Savoy Conference

15 April - 25 July, 1661

Conference called soon after the restoration of Charles II to the throne of England at the Savoy Palace in London, and attended by Anglican bishops and Puritan ministers (twelve on each side) to resolve their differences, possibly with a revision of the Book of Common Prayer. The two sides could not agree and the conference accomplished nothing.
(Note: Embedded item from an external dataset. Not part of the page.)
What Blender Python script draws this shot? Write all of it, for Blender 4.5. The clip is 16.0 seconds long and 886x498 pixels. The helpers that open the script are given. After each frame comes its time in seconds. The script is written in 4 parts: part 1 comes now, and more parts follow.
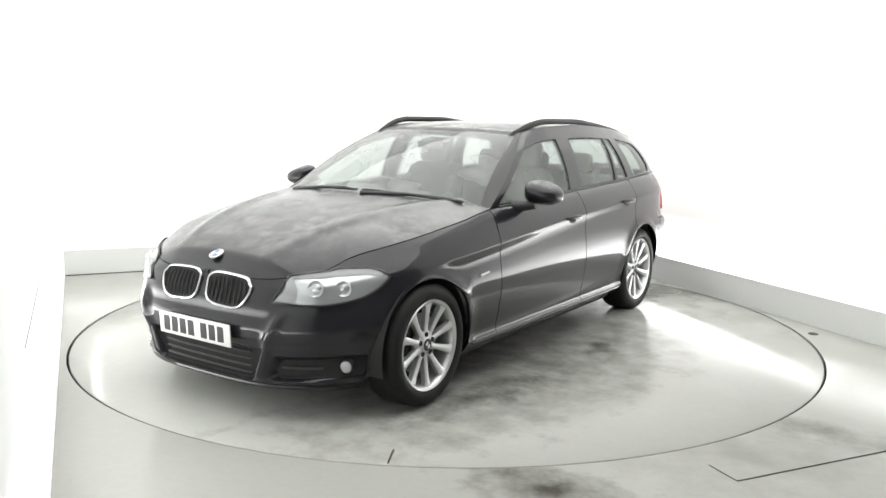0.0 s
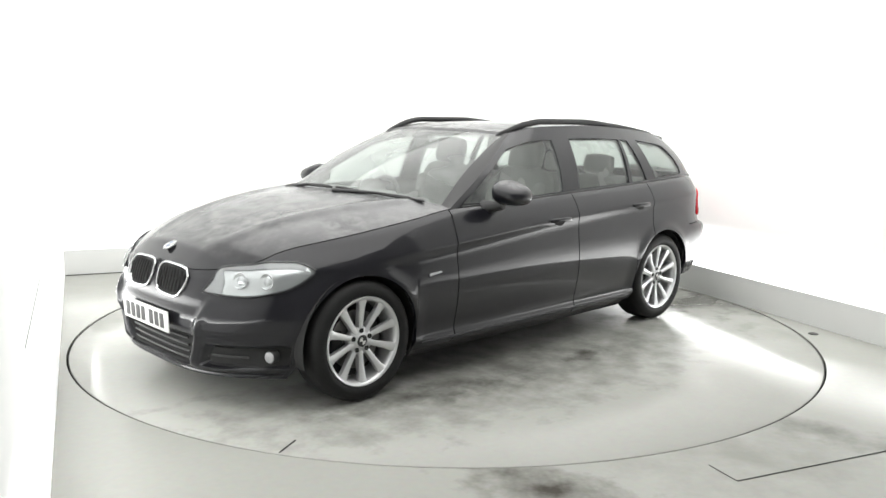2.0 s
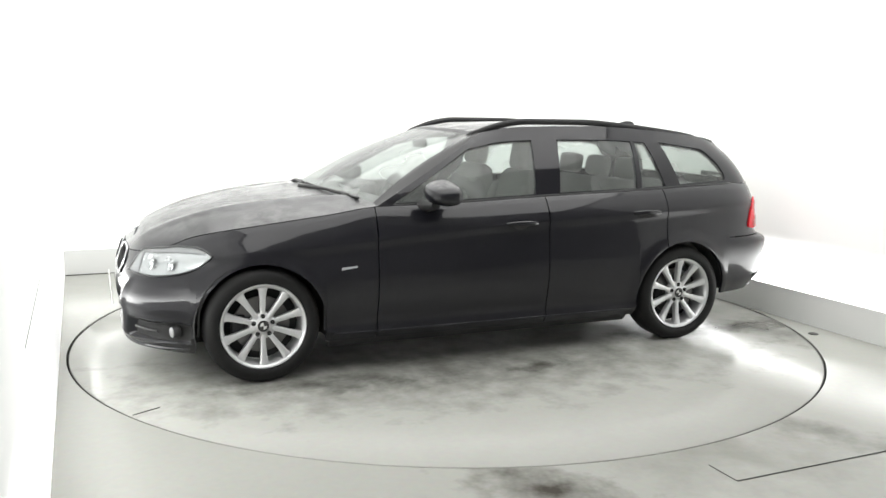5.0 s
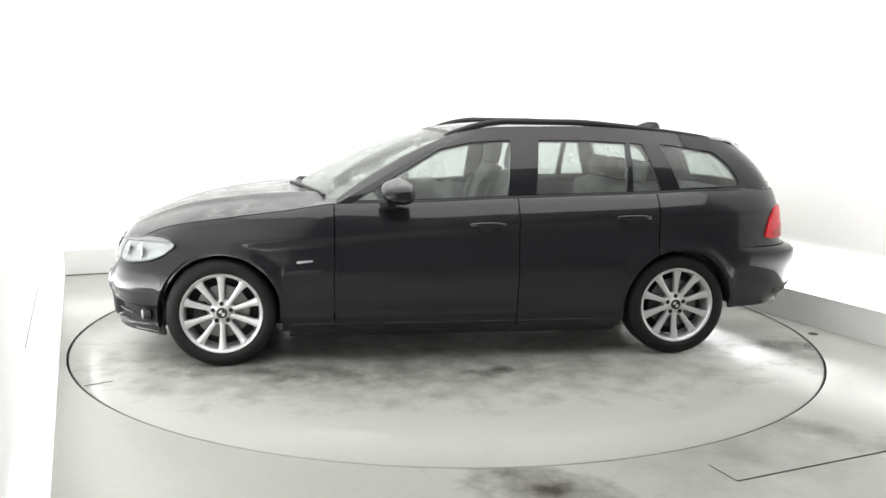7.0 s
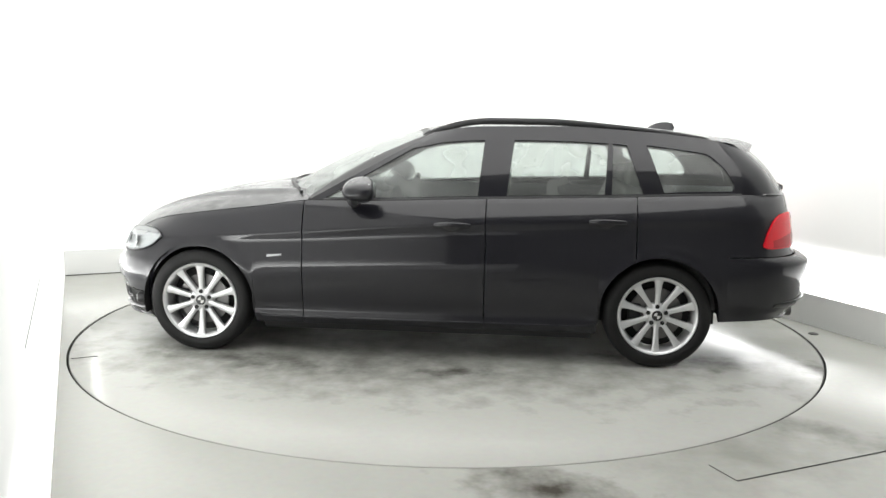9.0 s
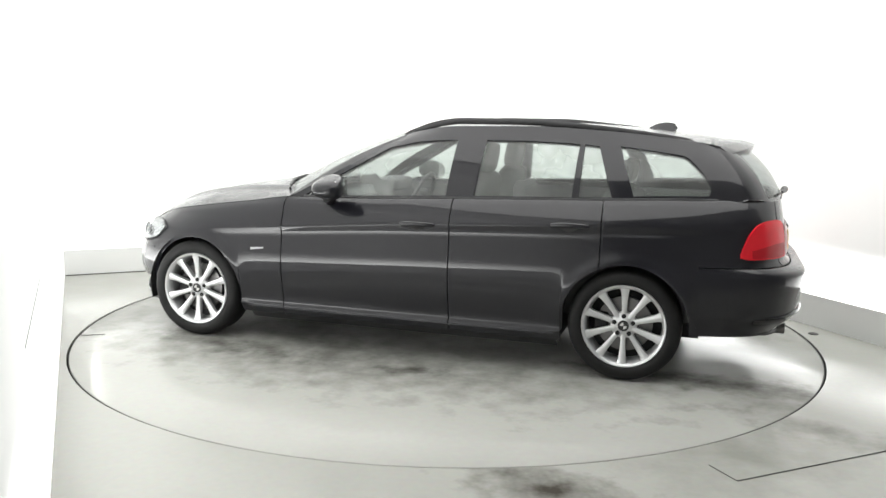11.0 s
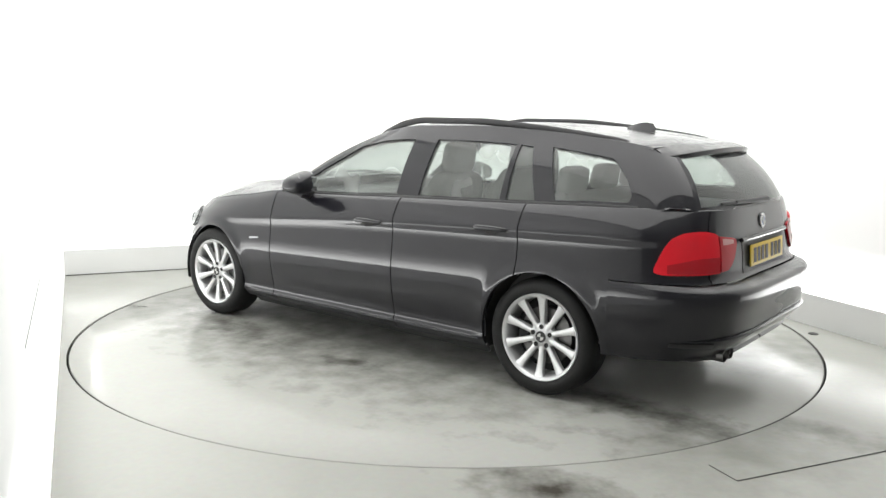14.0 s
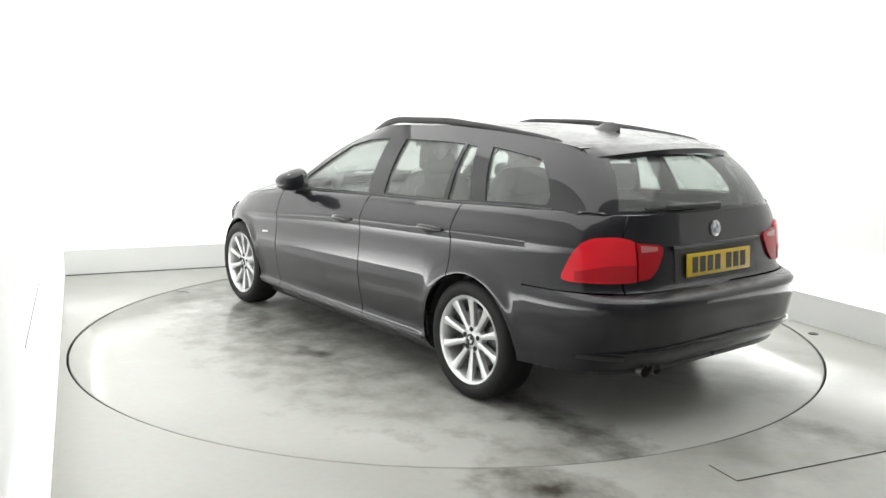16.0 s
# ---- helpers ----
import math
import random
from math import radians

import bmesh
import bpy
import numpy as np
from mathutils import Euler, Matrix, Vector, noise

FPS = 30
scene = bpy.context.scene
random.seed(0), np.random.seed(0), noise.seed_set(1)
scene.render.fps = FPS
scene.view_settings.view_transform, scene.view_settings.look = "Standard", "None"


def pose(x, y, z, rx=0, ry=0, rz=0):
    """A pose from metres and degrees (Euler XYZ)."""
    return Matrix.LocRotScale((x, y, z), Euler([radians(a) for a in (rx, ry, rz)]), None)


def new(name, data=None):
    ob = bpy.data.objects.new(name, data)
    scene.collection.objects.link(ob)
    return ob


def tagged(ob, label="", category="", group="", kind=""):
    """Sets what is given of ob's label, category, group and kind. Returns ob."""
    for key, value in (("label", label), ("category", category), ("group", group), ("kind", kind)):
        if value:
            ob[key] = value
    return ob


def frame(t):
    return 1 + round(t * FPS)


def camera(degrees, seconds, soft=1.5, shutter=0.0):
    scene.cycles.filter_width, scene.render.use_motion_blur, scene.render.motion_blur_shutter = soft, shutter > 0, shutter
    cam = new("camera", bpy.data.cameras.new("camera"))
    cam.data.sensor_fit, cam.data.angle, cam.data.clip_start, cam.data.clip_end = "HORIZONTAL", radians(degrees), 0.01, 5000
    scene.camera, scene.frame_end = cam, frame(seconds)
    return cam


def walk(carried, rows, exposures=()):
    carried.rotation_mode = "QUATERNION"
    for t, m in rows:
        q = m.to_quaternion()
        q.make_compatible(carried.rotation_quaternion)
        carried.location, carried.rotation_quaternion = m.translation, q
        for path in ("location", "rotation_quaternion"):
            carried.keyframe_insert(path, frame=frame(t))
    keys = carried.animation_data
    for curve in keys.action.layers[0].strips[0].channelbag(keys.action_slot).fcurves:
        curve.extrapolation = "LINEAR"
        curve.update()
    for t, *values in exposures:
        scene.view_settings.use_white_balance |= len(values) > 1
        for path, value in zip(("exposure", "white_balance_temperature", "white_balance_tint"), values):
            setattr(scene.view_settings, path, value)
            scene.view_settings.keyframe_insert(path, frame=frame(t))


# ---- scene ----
# ---- camera: fixed high in one corner of the booth ----
cam = camera(55.6, 16.0, soft=1.5)
EYE = pose(0, -5.80, 1.464, 90 - 9.07, 0, 0.31) @ pose(0, 0, 0, 0, 0, 0.9)
walk(cam, [(0, EYE), (16, EYE)])
scene.view_settings.exposure = 0.0

# heading of the car and the deck, in degrees, by the second
TURN = [(0, 235.8), (0.5, 234.1), (1, 231.35), (1.5, 227.9), (2, 224.3), (2.5, 220.7), (3, 217.15), (3.5, 213.55),
        (4, 210.0), (4.5, 206.5), (5, 203.0), (5.5, 199.5), (6, 196.0), (6.5, 192.5), (7, 189.0), (7.5, 185.55),
        (8, 182.15), (8.5, 178.8), (9, 175.5), (9.5, 172.25), (10, 169.0), (10.5, 165.75), (11, 162.5), (11.5, 159.15),
        (12, 155.8), (12.5, 152.4), (13, 149.0), (13.5, 145.55), (14, 142.05), (14.5, 138.55), (15, 135.1), (15.5, 131.65), (16, 128.2)]
OFF = Vector((0.068, 0.008, 0))      # where the car's middle stands on the deck
DECK_R = 2.448

# ---- light: a stretched luminous ceiling, and glow put into the cloth walls ----
world = bpy.data.worlds.new("booth_air")
scene.world = world
world.use_nodes = True
world.node_tree.nodes["Background"].inputs[0].default_value = (0.9, 0.95, 1, 1)
world.node_tree.nodes["Background"].inputs[1].default_value = 0.05
ROOM = pose(0, 0, 0, 0, 0, 23.8)
U0, U1, V0, V1, TOP = -2.53, 2.5, -5.75, 2.78, 3.6


def lamp(name, u, v, z, su, sv, watts, tilt=0):
    d = bpy.data.lights.new(name, "AREA")
    d.shape, d.size, d.size_y, d.energy, d.color = "RECTANGLE", su, sv, watts, (1, 0.995, 0.98)
    o = new(name, d)
    o.matrix_world = ROOM @ pose(u, v, z, tilt, 0, 0)
    return o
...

The English Civil War had ended with the execution of King Charles I, a decade-long republican government under Oliver Chromwell, and a chaotic morass of religious factions. When Charles II was restored to the throne there was felt, therefore, a need to find some kind of civil and religious realignment. This, then, was the general goal of the conference that the specific of the revision of the Book of Common Prayer was meant to express. Led by Gilbert Sheldon, the bishops ignored the Reformed liturgy prepared by Richard Baxter on behalf of the Puritans. They, further, required that the Reformed ministers who had not received orders from a bishop should be reordained. These, of course, proved unacceptable to the Puritans. When the revised Book of Common Prayer was issued the following year, it incorporated only cosmetic nods in the Reformed direction. The passing of the Act of Uniformity requiring all ministers to publicly give their assent to the revised liturgy led to the Great Rejection, when some 2000 ministers lost their parishes.